# [What is being asked]
Write out all lines holding the word "roll".

# [Given records]
## begin

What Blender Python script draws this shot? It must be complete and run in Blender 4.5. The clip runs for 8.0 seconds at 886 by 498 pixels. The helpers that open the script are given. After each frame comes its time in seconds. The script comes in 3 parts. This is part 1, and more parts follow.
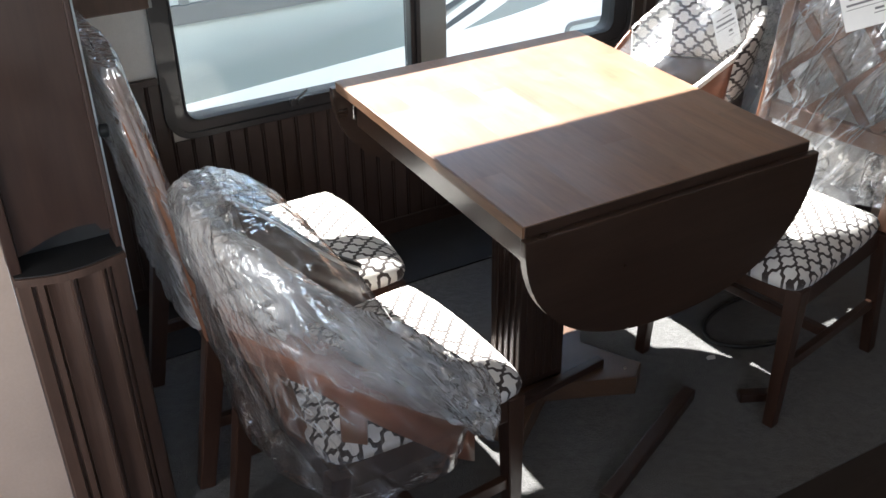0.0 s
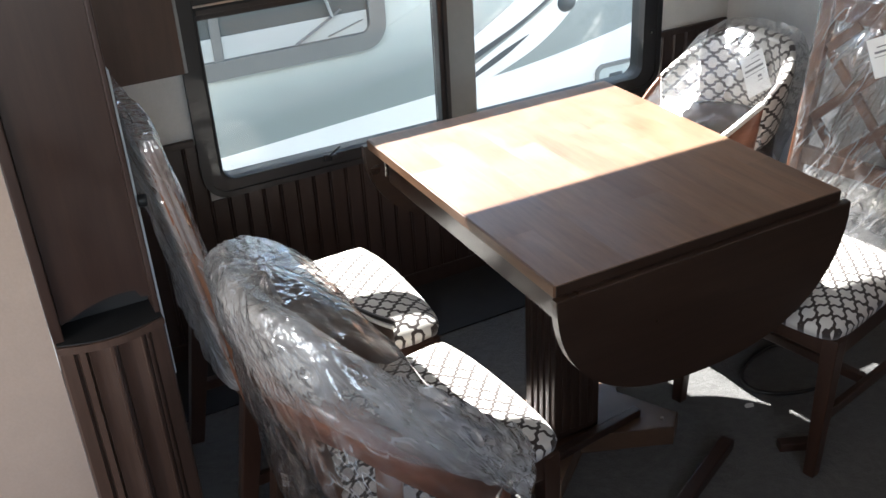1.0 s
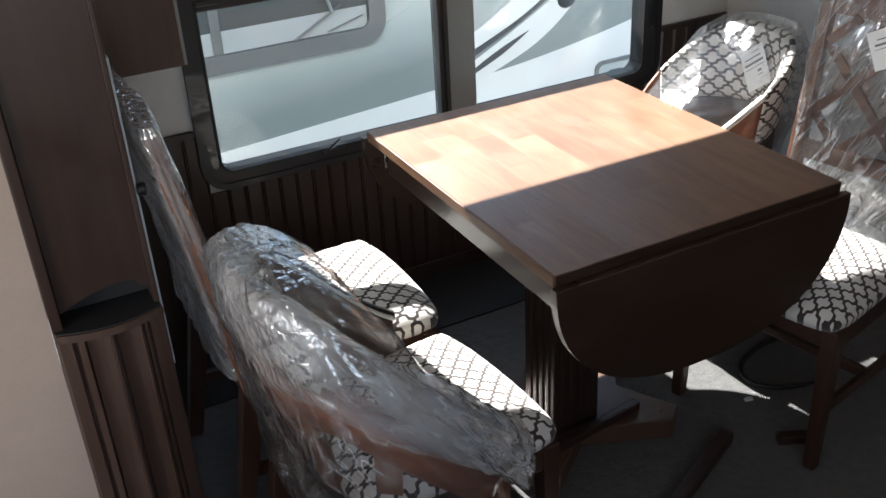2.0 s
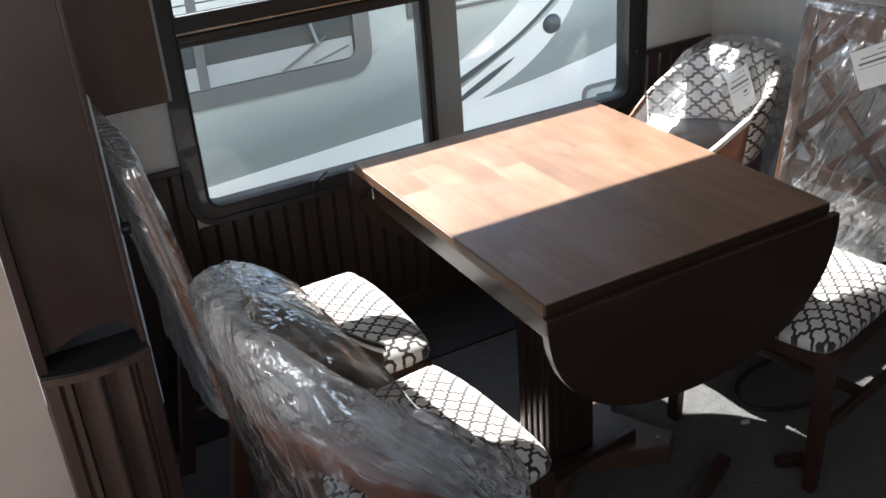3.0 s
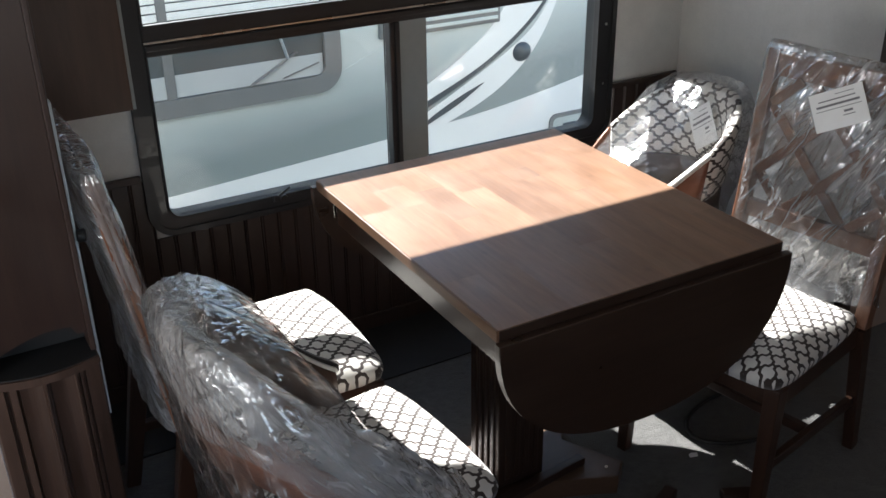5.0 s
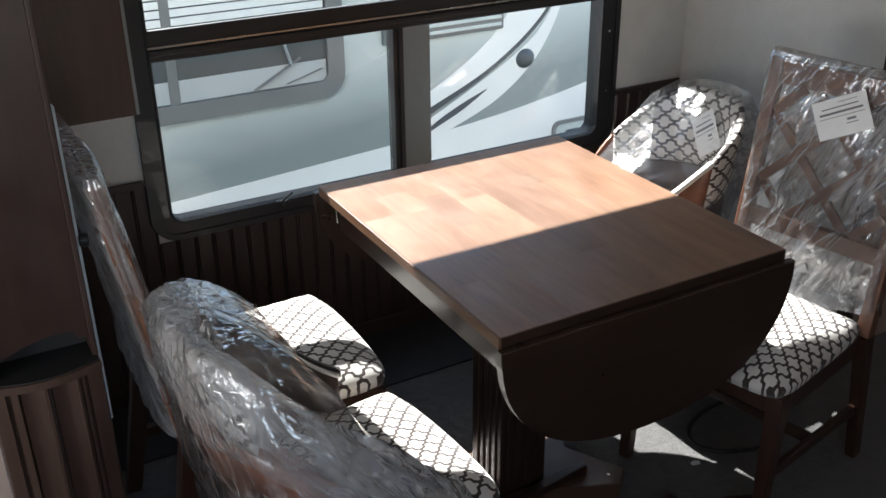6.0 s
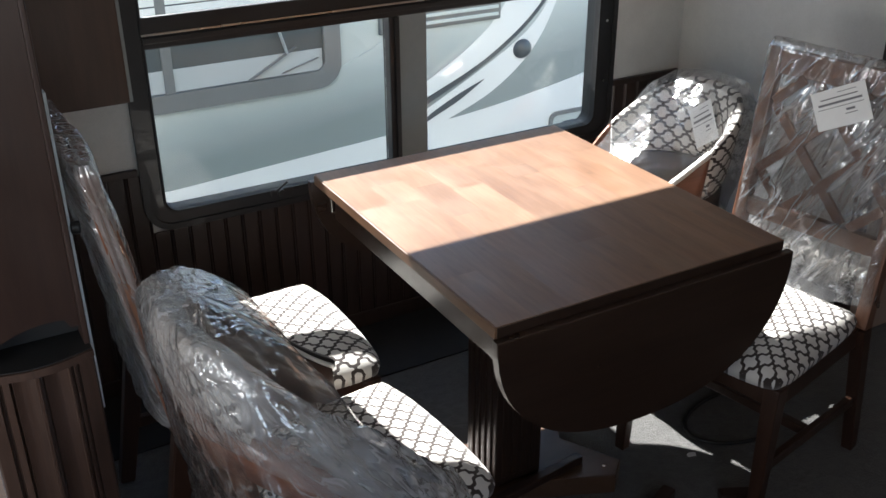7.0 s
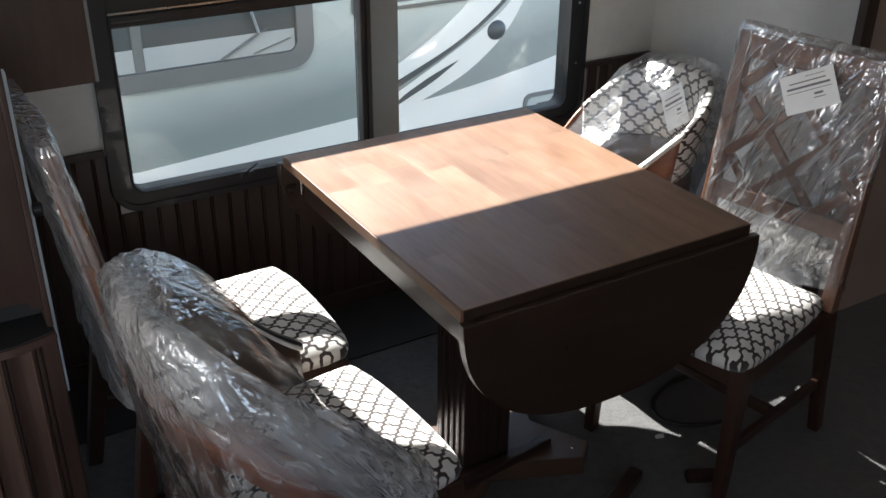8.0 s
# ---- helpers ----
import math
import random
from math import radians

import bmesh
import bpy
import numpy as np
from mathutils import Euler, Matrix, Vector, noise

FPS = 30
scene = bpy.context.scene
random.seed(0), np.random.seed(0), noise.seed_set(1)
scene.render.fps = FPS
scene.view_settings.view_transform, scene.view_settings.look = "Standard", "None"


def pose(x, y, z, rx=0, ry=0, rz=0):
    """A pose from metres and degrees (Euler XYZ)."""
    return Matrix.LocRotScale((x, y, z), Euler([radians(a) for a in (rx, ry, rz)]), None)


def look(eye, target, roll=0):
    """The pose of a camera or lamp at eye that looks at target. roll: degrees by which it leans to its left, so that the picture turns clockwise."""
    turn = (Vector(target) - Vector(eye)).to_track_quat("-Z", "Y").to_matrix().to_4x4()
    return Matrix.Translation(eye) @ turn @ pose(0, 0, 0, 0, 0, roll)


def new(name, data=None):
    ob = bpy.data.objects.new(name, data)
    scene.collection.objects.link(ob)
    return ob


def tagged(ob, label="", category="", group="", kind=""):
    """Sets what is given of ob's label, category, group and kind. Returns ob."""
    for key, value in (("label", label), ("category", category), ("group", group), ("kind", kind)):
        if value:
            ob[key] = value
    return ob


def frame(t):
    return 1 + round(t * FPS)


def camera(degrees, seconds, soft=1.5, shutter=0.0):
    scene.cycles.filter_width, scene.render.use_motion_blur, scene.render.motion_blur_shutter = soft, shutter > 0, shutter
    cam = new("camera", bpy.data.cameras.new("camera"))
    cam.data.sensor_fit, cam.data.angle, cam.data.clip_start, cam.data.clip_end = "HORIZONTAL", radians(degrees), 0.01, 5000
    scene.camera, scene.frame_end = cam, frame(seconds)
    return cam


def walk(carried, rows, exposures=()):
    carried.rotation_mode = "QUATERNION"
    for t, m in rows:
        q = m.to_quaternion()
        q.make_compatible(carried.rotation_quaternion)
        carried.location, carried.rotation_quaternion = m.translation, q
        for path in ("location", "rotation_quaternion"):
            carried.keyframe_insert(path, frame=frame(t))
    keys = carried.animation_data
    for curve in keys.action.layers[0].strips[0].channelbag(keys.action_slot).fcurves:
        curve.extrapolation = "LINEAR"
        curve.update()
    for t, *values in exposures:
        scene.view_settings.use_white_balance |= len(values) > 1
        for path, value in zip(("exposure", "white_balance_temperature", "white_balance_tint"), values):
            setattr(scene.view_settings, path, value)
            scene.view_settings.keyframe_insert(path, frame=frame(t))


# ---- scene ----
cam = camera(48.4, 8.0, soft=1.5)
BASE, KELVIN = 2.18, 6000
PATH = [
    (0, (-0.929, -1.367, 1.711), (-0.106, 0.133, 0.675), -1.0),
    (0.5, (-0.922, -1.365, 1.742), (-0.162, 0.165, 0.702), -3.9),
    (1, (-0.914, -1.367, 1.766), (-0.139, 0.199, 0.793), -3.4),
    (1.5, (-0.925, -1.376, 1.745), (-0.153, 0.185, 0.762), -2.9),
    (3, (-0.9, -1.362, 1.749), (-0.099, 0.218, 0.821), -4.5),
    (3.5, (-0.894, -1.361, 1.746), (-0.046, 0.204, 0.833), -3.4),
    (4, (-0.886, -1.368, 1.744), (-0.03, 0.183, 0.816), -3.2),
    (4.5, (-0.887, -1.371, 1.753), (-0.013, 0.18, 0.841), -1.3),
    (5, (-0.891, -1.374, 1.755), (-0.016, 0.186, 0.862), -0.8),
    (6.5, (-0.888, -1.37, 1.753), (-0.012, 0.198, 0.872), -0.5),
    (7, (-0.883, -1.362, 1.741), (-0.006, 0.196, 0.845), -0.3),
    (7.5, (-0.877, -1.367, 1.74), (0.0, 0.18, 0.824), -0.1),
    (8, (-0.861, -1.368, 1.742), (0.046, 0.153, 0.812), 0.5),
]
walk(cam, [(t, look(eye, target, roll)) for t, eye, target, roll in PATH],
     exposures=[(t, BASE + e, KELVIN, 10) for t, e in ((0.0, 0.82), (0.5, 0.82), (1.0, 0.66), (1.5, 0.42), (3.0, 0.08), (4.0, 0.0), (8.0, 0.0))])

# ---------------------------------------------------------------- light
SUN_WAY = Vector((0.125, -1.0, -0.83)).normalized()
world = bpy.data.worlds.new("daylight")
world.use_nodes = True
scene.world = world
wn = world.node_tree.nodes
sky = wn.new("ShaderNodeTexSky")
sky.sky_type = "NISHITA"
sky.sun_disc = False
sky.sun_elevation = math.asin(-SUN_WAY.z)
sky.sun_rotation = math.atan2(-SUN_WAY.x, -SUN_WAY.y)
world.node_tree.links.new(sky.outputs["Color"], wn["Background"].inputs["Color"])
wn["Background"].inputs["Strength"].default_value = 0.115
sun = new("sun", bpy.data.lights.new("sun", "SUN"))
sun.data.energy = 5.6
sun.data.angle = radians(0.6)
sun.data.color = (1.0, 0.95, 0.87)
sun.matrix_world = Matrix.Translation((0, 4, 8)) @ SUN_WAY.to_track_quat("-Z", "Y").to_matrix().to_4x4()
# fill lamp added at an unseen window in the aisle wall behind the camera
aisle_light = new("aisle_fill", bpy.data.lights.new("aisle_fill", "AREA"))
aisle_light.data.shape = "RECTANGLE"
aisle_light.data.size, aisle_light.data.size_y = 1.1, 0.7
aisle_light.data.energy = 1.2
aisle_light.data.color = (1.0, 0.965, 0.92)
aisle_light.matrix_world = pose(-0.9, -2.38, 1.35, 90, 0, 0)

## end
## begin

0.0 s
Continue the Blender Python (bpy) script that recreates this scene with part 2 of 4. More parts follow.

## end

# [Answer to this task]
def look(eye, target, roll=0):
    """The pose of a camera or lamp at eye that looks at target. roll: degrees by which it leans to its left, so that the picture turns clockwise."""
    return Matrix.Translation(eye) @ turn @ pose(0, 0, 0, 0, 0, roll)
walk(cam, [(t, look(eye, target, roll)) for t, eye, target, roll in PATH],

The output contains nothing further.